What to work on:
Within the records below, reproduce without change the lines from the line that has "for t, m in" through the line that has "95.58, 0, 0))])", and only those.

= = = =

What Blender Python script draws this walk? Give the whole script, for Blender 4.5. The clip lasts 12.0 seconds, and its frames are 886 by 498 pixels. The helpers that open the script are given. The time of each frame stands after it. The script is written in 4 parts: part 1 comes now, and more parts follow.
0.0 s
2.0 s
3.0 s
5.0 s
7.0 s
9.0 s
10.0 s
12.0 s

= = = =

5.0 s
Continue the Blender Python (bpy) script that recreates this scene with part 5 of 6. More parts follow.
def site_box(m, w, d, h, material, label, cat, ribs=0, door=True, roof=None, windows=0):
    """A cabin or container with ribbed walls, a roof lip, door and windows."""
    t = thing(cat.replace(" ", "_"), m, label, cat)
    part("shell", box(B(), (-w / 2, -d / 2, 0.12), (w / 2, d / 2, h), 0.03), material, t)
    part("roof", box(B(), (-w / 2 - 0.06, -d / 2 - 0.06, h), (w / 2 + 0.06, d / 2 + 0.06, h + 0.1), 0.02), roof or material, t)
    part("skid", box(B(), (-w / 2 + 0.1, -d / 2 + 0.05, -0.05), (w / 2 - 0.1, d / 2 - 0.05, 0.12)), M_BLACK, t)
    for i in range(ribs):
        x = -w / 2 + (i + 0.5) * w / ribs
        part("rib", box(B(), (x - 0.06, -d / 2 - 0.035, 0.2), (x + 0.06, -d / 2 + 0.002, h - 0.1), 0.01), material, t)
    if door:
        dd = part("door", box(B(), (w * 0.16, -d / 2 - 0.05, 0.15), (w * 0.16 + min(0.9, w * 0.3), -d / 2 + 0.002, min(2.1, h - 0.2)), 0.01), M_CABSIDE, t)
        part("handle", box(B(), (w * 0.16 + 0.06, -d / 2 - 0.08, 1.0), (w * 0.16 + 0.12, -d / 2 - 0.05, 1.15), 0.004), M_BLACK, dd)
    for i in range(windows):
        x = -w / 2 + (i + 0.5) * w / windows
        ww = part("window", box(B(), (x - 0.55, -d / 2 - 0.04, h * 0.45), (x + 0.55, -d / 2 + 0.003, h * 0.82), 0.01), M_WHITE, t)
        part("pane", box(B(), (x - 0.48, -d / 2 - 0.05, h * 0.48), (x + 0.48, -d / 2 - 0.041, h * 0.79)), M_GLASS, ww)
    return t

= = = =

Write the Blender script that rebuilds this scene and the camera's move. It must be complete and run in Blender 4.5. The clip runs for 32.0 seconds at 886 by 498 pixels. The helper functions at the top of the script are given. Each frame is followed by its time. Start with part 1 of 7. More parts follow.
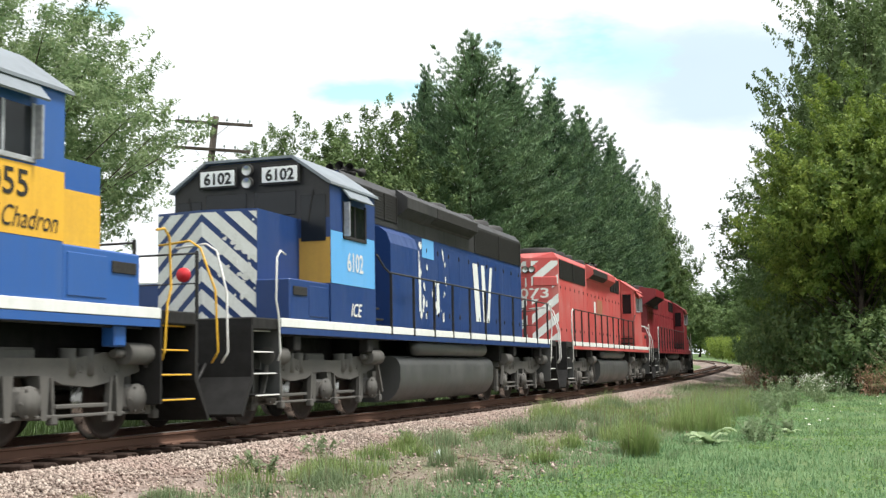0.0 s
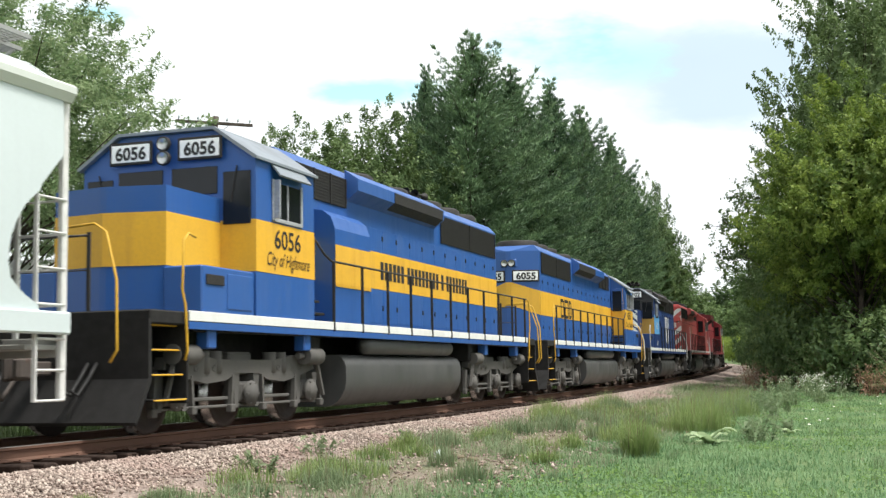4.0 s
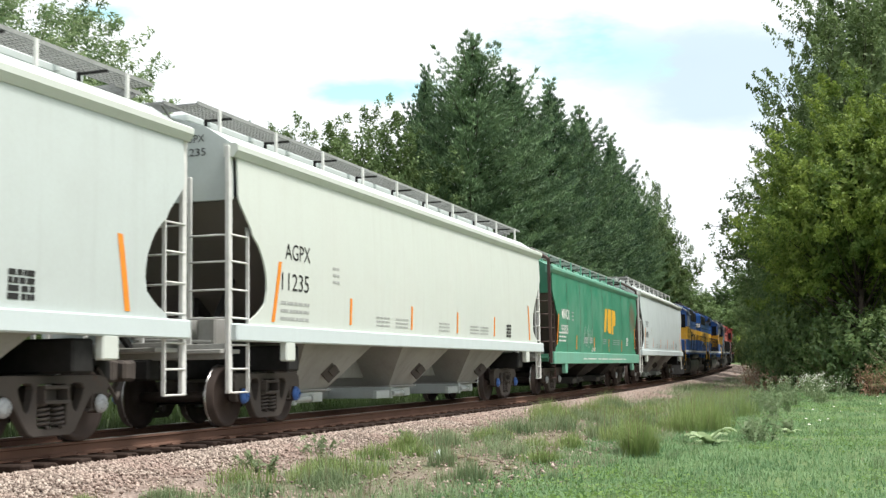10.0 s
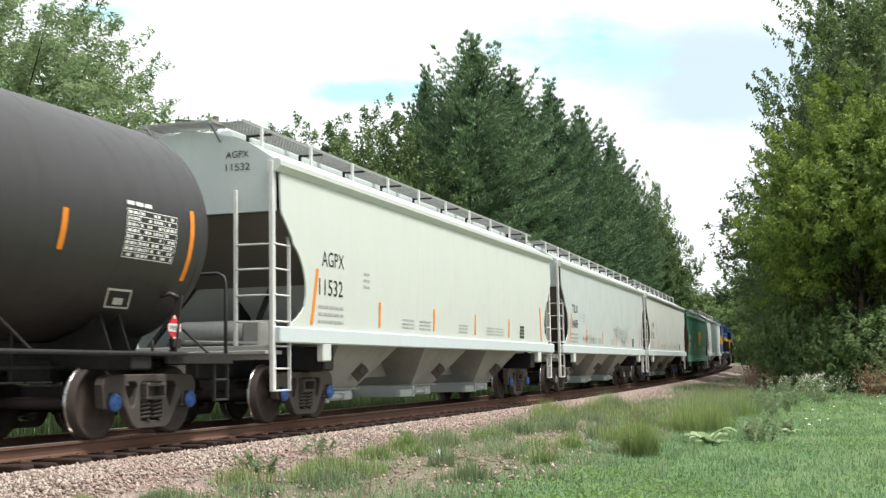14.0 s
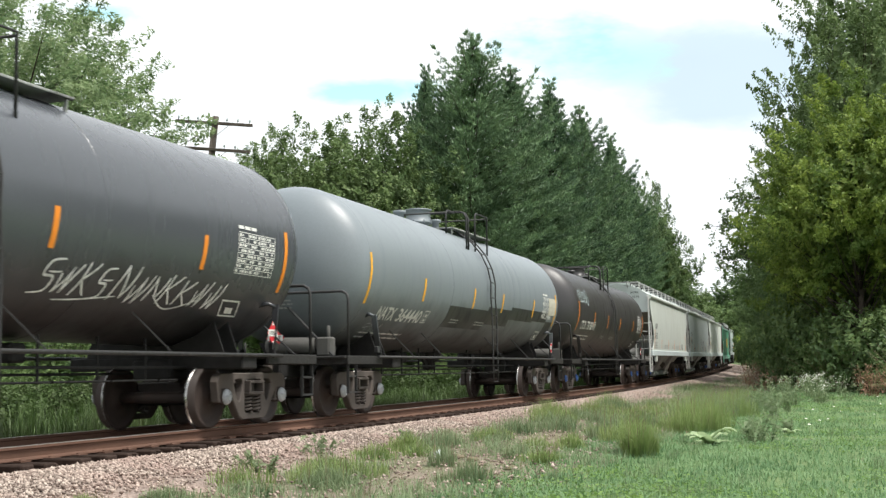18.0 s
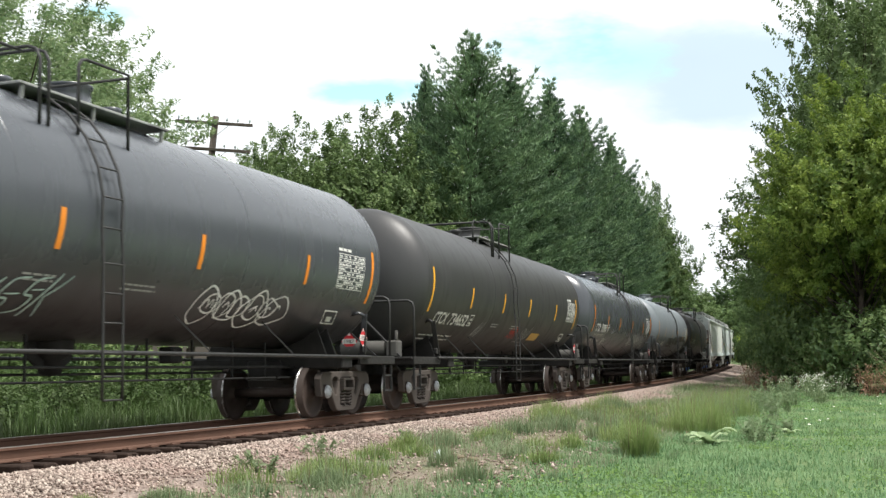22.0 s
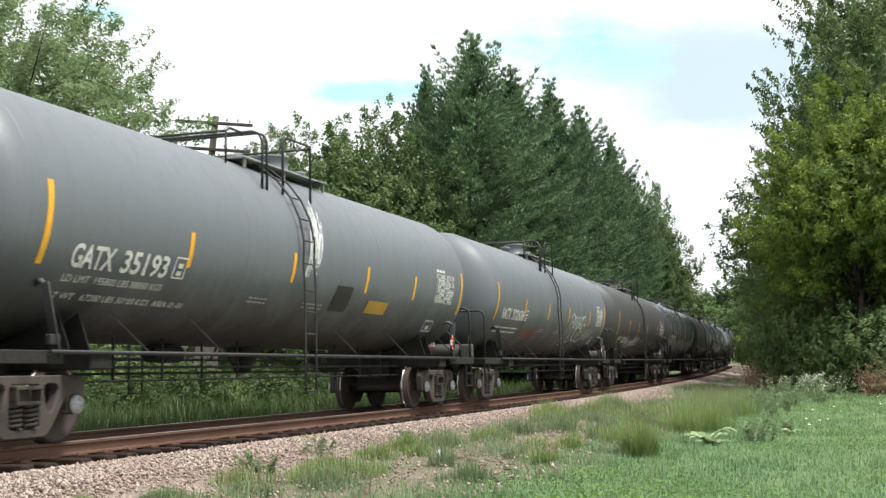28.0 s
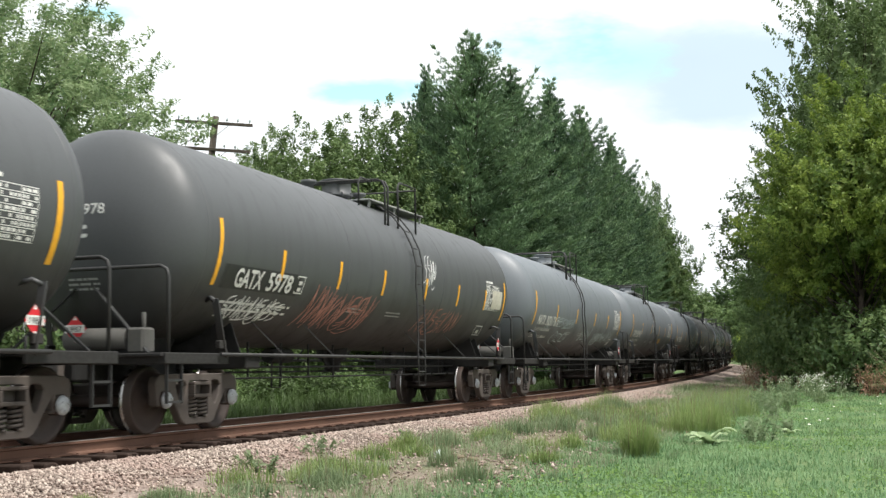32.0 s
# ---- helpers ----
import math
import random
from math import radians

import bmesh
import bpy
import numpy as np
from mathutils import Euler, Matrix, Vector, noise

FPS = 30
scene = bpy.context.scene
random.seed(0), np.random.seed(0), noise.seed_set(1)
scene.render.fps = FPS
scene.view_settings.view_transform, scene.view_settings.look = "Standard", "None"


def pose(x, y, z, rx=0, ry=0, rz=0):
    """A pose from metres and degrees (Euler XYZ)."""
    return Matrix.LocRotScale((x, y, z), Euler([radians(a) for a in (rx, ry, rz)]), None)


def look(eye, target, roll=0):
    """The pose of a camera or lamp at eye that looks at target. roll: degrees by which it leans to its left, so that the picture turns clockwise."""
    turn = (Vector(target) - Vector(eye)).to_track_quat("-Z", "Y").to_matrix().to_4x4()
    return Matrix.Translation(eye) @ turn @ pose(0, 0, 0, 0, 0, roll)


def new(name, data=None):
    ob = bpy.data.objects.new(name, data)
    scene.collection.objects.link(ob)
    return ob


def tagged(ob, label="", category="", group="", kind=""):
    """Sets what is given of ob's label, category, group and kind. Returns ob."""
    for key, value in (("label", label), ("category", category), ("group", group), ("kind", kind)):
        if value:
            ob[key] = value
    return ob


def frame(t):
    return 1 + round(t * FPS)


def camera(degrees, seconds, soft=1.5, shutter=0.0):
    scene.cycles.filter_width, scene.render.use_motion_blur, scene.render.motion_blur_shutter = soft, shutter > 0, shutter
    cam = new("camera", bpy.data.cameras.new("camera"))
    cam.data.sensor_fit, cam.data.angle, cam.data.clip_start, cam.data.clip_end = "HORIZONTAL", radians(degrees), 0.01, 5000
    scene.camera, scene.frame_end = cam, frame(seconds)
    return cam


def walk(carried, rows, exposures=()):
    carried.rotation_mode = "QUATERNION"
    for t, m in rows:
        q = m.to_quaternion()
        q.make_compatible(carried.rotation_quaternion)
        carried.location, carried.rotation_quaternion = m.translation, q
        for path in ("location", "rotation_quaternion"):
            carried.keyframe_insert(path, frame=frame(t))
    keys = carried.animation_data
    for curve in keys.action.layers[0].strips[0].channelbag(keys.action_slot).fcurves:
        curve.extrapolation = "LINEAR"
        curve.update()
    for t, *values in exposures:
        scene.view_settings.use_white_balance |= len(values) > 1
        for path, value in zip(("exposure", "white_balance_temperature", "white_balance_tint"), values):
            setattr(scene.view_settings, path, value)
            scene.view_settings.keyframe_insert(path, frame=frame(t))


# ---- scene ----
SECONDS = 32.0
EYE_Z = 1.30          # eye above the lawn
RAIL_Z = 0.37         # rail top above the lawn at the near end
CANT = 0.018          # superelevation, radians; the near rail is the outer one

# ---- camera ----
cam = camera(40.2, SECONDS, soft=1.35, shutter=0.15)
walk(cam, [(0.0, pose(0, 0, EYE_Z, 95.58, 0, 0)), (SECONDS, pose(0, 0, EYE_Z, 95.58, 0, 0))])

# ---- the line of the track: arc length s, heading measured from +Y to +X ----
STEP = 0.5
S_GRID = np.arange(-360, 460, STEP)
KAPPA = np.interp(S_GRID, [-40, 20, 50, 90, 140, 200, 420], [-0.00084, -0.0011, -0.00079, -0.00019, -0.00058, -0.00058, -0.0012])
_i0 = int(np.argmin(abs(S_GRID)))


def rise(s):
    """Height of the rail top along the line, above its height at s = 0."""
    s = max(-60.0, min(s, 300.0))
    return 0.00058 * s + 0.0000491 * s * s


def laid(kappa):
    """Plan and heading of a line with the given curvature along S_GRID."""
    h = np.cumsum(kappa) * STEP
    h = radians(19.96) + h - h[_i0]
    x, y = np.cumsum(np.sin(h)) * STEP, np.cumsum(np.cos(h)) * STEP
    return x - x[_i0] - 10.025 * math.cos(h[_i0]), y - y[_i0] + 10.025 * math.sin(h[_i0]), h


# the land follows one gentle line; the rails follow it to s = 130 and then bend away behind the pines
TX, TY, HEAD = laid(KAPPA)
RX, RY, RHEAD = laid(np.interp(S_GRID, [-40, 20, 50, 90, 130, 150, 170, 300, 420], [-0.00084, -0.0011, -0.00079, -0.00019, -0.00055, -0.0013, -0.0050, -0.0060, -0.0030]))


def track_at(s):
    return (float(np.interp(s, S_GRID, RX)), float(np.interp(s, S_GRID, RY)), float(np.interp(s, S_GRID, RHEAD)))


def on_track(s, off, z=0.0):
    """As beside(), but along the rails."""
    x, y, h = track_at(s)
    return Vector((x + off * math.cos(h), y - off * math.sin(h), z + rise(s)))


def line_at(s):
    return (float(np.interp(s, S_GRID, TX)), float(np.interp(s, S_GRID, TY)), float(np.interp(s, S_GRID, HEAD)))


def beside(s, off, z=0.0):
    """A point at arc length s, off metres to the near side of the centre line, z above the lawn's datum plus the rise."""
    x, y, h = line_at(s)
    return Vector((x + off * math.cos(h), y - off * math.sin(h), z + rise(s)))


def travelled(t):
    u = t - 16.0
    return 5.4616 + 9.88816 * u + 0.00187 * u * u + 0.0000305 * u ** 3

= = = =

Exercise response:
    for t, m in rows:
        q = m.to_quaternion()
        q.make_compatible(carried.rotation_quaternion)
        carried.location, carried.rotation_quaternion = m.translation, q
        for path in ("location", "rotation_quaternion"):
            carried.keyframe_insert(path, frame=frame(t))
    keys = carried.animation_data
    for curve in keys.action.layers[0].strips[0].channelbag(keys.action_slot).fcurves:
        curve.extrapolation = "LINEAR"
        curve.update()
    for t, *values in exposures:
        scene.view_settings.use_white_balance |= len(values) > 1
        for path, value in zip(("exposure", "white_balance_temperature", "white_balance_tint"), values):
            setattr(scene.view_settings, path, value)
            scene.view_settings.keyframe_insert(path, frame=frame(t))


# ---- scene ----
SECONDS = 32.0
EYE_Z = 1.30          # eye above the lawn
RAIL_Z = 0.37         # rail top above the lawn at the near end
CANT = 0.018          # superelevation, radians; the near rail is the outer one

# ---- camera ----
cam = camera(40.2, SECONDS, soft=1.35, shutter=0.15)
walk(cam, [(0.0, pose(0, 0, EYE_Z, 95.58, 0, 0)), (SECONDS, pose(0, 0, EYE_Z, 95.58, 0, 0))])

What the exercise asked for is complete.